Well, it was just really rewarding to see all of these talented people sharing their talents with my story, not just the cast and the director but also everyone on the crew in Pittsburgh. There were more than 100 people who worked on the movie, and they were all really, really good at their jobs. It was really fun for me just to watch that. I didn't have a role, I didn't have a job on the movie set except to just be like, "Wow, this is awesome."

Seeing the movie unfold before your eyes, like sitting with the characters that you made up amd hanging out. How does that feel?

I was worried that it would feel weird. I worried that they wouldn't sound the way they sounded in my head or that it would feel different, or it would feel like a betrayal of my story in some ways. That never happened. At no point did I feel that. I just felt so grateful. Ansel [Elgort] became my Gus, and Shailene [Woodley] became my Hazel, and Nat [Wolff] became my Isaac, and Laura Dern and Sam Trammell became Hazel's parents, and it just felt very real to me.

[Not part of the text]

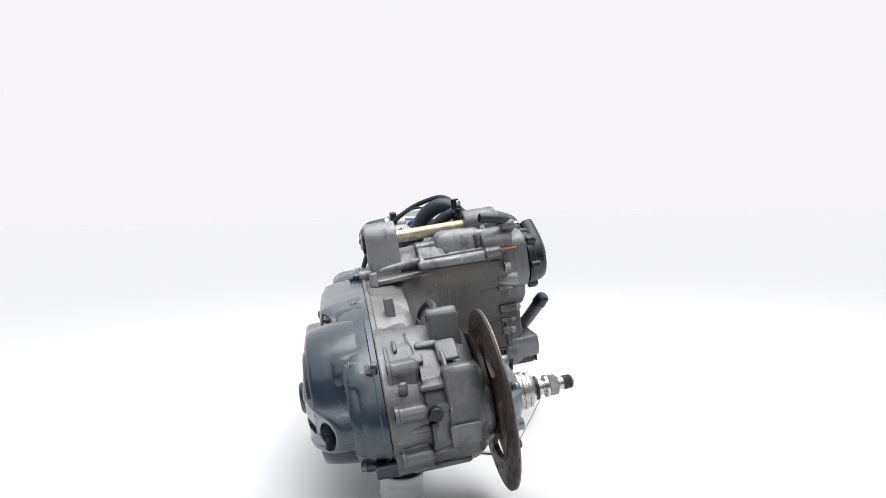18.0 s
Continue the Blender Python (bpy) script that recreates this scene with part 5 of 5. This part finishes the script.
def build_hoses():
    harness = part("wiring_harness", tube(B(), [(-0.430, 0.075, 0.235), (-0.450, 0.070, 0.258), (-0.478, 0.060, 0.276), (-0.513, 0.041, 0.281), (-0.540, -0.010, 0.268), (-0.550, -0.065, 0.236), (-0.549, -0.108, 0.200),
                                                (-0.545, -0.138, 0.142), (-0.532, -0.150, 0.100), (-0.518, -0.160, 0.070), (-0.5055, -0.180, 0.044), (-0.500, -0.194, 0.033)], 0.0056, 14, 6, radii=[0.0044, 0.0046, 0.0048, 0.005, 0.0048, 0.005, 0.0055, 0.005, 0.0047, 0.0046, 0.0046, 0.0044]), RUBBER, engine, "black sleeved wiring harness")
    for d in (-0.0022, 0.0022):
        part("lead", tube(B(), [(-0.501 + d, -0.192, 0.034), (-0.496 + d, -0.203, 0.027), (-0.489 + d, -0.213, 0.020), (-0.484 + d, -0.226, 0.0165)], 0.0022, 8, 5), RUBBER, harness)
    fore = Vector((-0.55, -0.83, 0.12)).normalized()
    over = Vector((0.0, 0.139, 0.99))
    over = (over - fore * over.dot(fore)).normalized()
    m = Matrix.Translation((-0.5057, -0.2539, 0.0205)) @ Matrix((fore, over.cross(fore), over)).transposed().to_4x4()

    def at(x, y, z):
        return m @ Matrix.Translation((x, y, z))
    shell = bar(B(), (0.025, 0.0345, 0.0155), at(-0.0125, 0, 0), 0.0012)
    plug = part("connector", cut(shell, bar(B(), (0.030, 0.0325, 0.0120), at(0.004, 0, -0.0022), 0.0006)), MAROON, engine, "maroon plastic plug hanging on the harness, its black mouth open")
    part("mouth", bar(B(), (0.012, 0.0318, 0.0112), at(-0.0070, 0, -0.0022), 0.0008), DARK, plug)
    part("keyway", bar(B(), (0.016, 0.011, 0.0050), at(-0.0070, 0, -0.0092), 0.001), MAROON, plug)
    part("key_slot", bar(B(), (0.003, 0.007, 0.0026), at(0.0003, 0, -0.0092), 0.0005), DARK, plug)
    part("plug_tail", bar(B(), (0.018, 0.024, 0.0120), at(-0.0330, 0, -0.0005), 0.0015), MAROON, plug)
    part("latch", bar(B(), (0.016, 0.010, 0.0030), at(-0.0110, 0, 0.0095), 0.001), MAROON, plug)
    part("latch_gap", bar(B(), (0.010, 0.005, 0.0012), at(-0.0110, 0, 0.0109), 0.0004), DARK, plug)
    # large arched hose
    part("coolant_hose", tube(B(), [(-0.494, -0.016, 0.198), (-0.490, -0.008, 0.222), (-0.483, 0.013, 0.250), (-0.470, 0.042, 0.263), (-0.460, 0.066, 0.252), (-0.456, 0.080, 0.228), (-0.455, 0.085, 0.198)], 0.0158, 22, 6), RUBBER, engine, "thick arched black coolant hose")
    part("hose_clamp", lathe(B(), [(0.0163, -0.004), (0.0175, -0.004), (0.0175, 0.004), (0.0163, 0.004)], aim((-0.491, -0.011, 0.214), (0.1, 0.3, 1)), 32, close=True), STEEL, engine, "thin steel hose clamp")
    # thermostat with its hoses
    therm = part("thermostat", rod(rod(B(), (-0.548, -0.092, 0.150), (-0.542, -0.090, 0.188), 0.021, 0.022), (-0.543, -0.090, 0.185), (-0.541, -0.088, 0.205), 0.024, 0.018), BLACK, engine, "black plastic thermostat housing")
    part("spigot", rod(B(), (-0.541, -0.086, 0.198), (-0.519, -0.065, 0.2015), 0.0115), BLACK, therm)
    part("bracket", bar(B(), (0.028, 0.024, 0.034), Matrix.Translation((-0.548, -0.088, 0.137)) @ Matrix.Rotation(0.4, 4, "Y"), 0.003), BLACK, therm)
    part("coolant_hose", tube(B(), [(-0.524, -0.070, 0.202), (-0.506, -0.050, 0.198), (-0.4853, -0.038, 0.2012), (-0.4640, 0.010, 0.2190), (-0.4500, 0.048, 0.2400), (-0.4440, 0.072, 0.2480)], 0.0135, 20, 6, radii=[0.0095, 0.0092, 0.0095, 0.0105, 0.011, 0.011]), RUBBER, engine, "black hose along the cylinder")
    part("hose_clamp", lathe(B(), [(0.0096, -0.0035), (0.0110, -0.0035), (0.0110, 0.0035), (0.0096, 0.0035)], aim((-0.515, -0.060, 0.2), (1, 1, -0.2)), 32, close=True), STEEL, engine, "thin steel hose clamp")
    part("coolant_hose", tube(B(), [(-0.612, -0.052, 0.240), (-0.614, -0.078, 0.240), (-0.609, -0.104, 0.235), (-0.592, -0.114, 0.214), (-0.570, -0.109, 0.187), (-0.558, -0.101, 0.172)], 0.0150, 22, 6), RUBBER, engine, "black elbow hose from the head")
    for p, d in (((-0.573, -0.106, 0.187), (1, 0, -1)), ((-0.6125, -0.062, 0.240), (0.02, -1, 0))):
        part("hose_clamp", lathe(B(), [(0.0162, -0.004), (0.0174, -0.004), (0.0174, 0.004), (0.0162, 0.004)], aim(p, d), 32, close=True), STEEL, engine, "thin steel hose clamp")
    for k, (p, d) in enumerate((((-0.5985, -0.1115, 0.2225), (0.62, -0.3, -0.75)), ((-0.590, -0.1135, 0.2115), (0.6, 0.02, -0.8)), ((-0.582, -0.112, 0.2015), (0.6, 0.12, -0.78)))):
        part("hose_rib", lathe(B(), [(0.0155, -0.003), (0.0167, -0.002), (0.0171, 0), (0.0167, 0.002), (0.0155, 0.003)], aim(p, d), 28, close=True), RUBBER, engine)
    part("head_outlet", rod(B(), (-0.611, -0.02, 0.236), (-0.612, -0.058, 0.240), 0.015), ALU_LIGHT, engine)
    # temperature sensor, plugs and small cable
    sensor = part("sensor", bar(B(), (0.016, 0.014, 0.026), Matrix.Translation((-0.5535, -0.050, 0.252)) @ Matrix.Rotation(0.25, 4, "Y"), 0.002), BLACK, engine, "black sensor plug with blue tape")
    bm = lathe(B(), [(0, -0.002), (0.0135, -0.002), (0.0140, 0.001), (0.011, 0.0045), (0.006, 0.006), (0, 0.0065)], aim((-0.5531, -0.0086, 0.2340), (-0.35, 0, 0.9)), 28)
    part("blue_tape", bm, BLUE, sensor, "round blue plastic cap")
    part("foil", bar(B(), (0.024, 0.014, 0.006), Matrix.Translation((-0.528, -0.040, 0.221)) @ Matrix.Rotation(0.6, 4, "Y") @ Matrix.Rotation(0.4, 4, "X"), 0.002), SILVER, sensor, "crumpled silver foil")
    part("small_cable", tube(B(), [(-0.470, 0.070, 0.245), (-0.495, 0.085, 0.262), (-0.520, 0.092, 0.262), (-0.556, 0.094, 0.240), (-0.582, 0.094, 0.195), (-0.588, 0.092, 0.150), (-0.572, 0.090, 0.112), (-0.545, 0.090, 0.092)], 0.0028, 10, 6), BLACK, engine, "thin black cable looping over the head")
    part("engine_cable", tube(B(), [(-0.480, 0.085, 0.215), (-0.500, 0.078, 0.194), (-0.516, 0.076, 0.166), (-0.531, 0.075, 0.138), (-0.534, 0.080, 0.110)], 0.0052, 12, 6), BLACK, engine, "black sleeved cable beside the cylinder")
    part("cable_plug", bar(B(), (0.020, 0.018, 0.030), Matrix.Translation((-0.548, 0.082, 0.082)) @ Matrix.Rotation(0.6, 4, "Y"), 0.003), BLACK, engine, "black plug on the engine cable")
    part("cable_clip", bar(B(), (0.010, 0.016, 0.022), Matrix.Translation((-0.549, 0.072, 0.212)) @ Matrix.Rotation(-0.4, 4, "Y"), 0.002), BLACK, engine)
    part("speed_sensor_plug", rod(B(), (-0.548, 0.090, 0.094), (-0.520, 0.088, 0.070), 0.006, 0.010), BLACK, engine, "black cable plug at the crankcase")
    part("small_cable", tube(B(), [(-0.553, -0.045, 0.245), (-0.535, -0.02, 0.262), (-0.510, 0.005, 0.266), (-0.49, 0.02, 0.255)], 0.0024, 8, 5), BLACK, engine, "thin black wire")
    part("coil_plug", rod(B(), (-0.530, 0.020, 0.238), (-0.550, 0.030, 0.252), 0.010, 0.008), BLACK, engine, "black plug cap on the head")
    # breather
    part("breather_hose", tube(B(), [(-0.2815, 0.080, 0.2305), (-0.2840, 0.100, 0.2270), (-0.2900, 0.122, 0.2215), (-0.3060, 0.141, 0.2150)], 0.0085, 18, 6, radii=[0.0092, 0.0086, 0.0084, 0.0078]), RUBBER, engine, "short black breather hose")
    part("hose_mouth", lathe(B(), [(0, 0), (0.0065, 0), (0.0065, 0.0008), (0, 0.0008)], aim((-0.2813, 0.0795, 0.2306), (0.12, -1, 0.17)), 20), DARK, engine)
    # wire clips on a flat bracket
    part("clip_bracket", bar(B(), (0.088, 0.004, 0.019), Matrix.Translation((-0.396, 0.072, 0.231)) @ Matrix.Rotation(0.12, 4, "Y"), 0.001), BOLT_DARK, engine, "dark sheet metal clip bracket")
    for u, v, w, a0 in ((-0.3887, 0.060, 0.259, 0.9), (-0.424, 0.068, 0.251, 2.4)):
        pts = [(u + 0.0165 * math.copysign(abs(math.cos(a0 + t)) ** 0.6, math.cos(a0 + t)), v, w + 0.0120 * math.copysign(abs(math.sin(a0 + t)) ** 0.6, math.sin(a0 + t))) for t in [2 * math.pi * (0.80 if u > -0.4 else 0.99) * i / 20 for i in range(21)]]
        bm = tube(B(), pts, 0.0017, 8, 2)
        for q in bm.verts:
            q.co.y = v + (q.co.y - v) * 3.2
        clip = part("hose_clip", bm, BLACK, engine, "open black wire clip")
        part("stem", bar(B(), (0.006, 0.010, 0.018), Matrix.Translation((u + 0.002, v + 0.004, w - 0.019)), 0.001), BLACK, clip)
    # cable along the arm by the disc
    cable = part("brake_sensor_cable", tube(B(), [(-0.052, -0.055, 0.108), (-0.066, -0.050, 0.122), (-0.095, -0.052, 0.127), (-0.130, -0.064, 0.110), (-0.158, -0.068, 0.080), (-0.166, -0.068, 0.045), (-0.150, -0.062, 0.0), (-0.120, -0.05, -0.035)], 0.0042, 12, 6), BLACK, engine, "black cable clipped to the swing arm")
    part("sheath", tube(B(), [(-0.052, -0.055, 0.108), (-0.066, -0.050, 0.122), (-0.088, -0.051, 0.1265)], 0.0065, 12, 6), BLACK, cable)
    for u, w in ((-0.108, 0.095), (-0.142, 0.030)):
        part("cable_bolt", hex_bolt(B(), aim((u, -0.073, w), (0, 1, 0)), 0.0065, 0.008), BOLT_DARK, engine)


table = build_floor()
board, board_at = build_board()
ring, ring_at = build_ring()
roll, roll_at = build_roll()
build_belt_cover()
build_case()
build_head()
build_mounts()
build_right_side()
build_pump()
build_disc()
build_hoses()


def motions():
    steps = [i * 0.4 for i in range(81)]
    for thing, at in ((table, Matrix.Identity(4)), (board, board_at), (ring, ring_at), (roll, roll_at), (engine, ENGINE_AT)):
        walk(thing, [(t, spin(t) @ at) for t in steps])


motions()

While you were writing the book, which scenes were you most looking forward to seeing come to life?

Gosh, I never imagined they would make a movie when I was writing the book. How can you make a Hollywood movie where the main character has tubes in her nose in the whole movie and it went into romance? It seemed impossible that Hollywood would even consider making this into a movie. But when they sold the movie rights . . . I wanted to see Hazel's house, I wanted to see the real heart of Jesus, I wanted to see Gus in a Rick Smith jersey. That was the stuff I was really excited about.

What role did Nerdfighter play in the success of the book and in the movie?

I don't think the book would be successful without Nerdfighteria [nerdfighters.ning.com]. The Nerdfighter community rallied around this book even before it came out. Even when you all had only heard one or two chapters of the book and were very generous in many cases. To pre-order it, they read it. A lot of them read it the day it came out, and a lot of them shared the book with their friends. And I think that was the beginning of the crazy, crazy journey that I've been on for the last 21/2 years, that the book has been on. I don't think that they ever would have made a movie . . . I think ultimately it was the fans of the book that convinced the producers in the studio that it was viable to make a movie about people with disabilities. That's a great credit to the community of readers that this book has had. I'm very proud to be a Nerdfighter, and I'm very grateful for the community.

Was there a specific reason for choosing Amsterdam for their wish?

I guess there were a couple of reasons. Anne Frank museum is in Amsterdam, so that was useful to me because I wanted to draw some parallels there. But also Amsterdam is a drowning city. It's a city that wouldn't exist without technological intervention to create these canals that allow the city to be on land instead of under 30 feet of water. And Hazel is in a similar situation because her lungs are filling up with fluid, and she needs these technological interventions of chest tubes to drain that fluid so that she can go on living.

When you see fans of the book, who have been with you from blogging, how do you react?

I'm just so grateful. I just feel really lucky. I also feel like I don't know if I could have done this alone if that makes sense.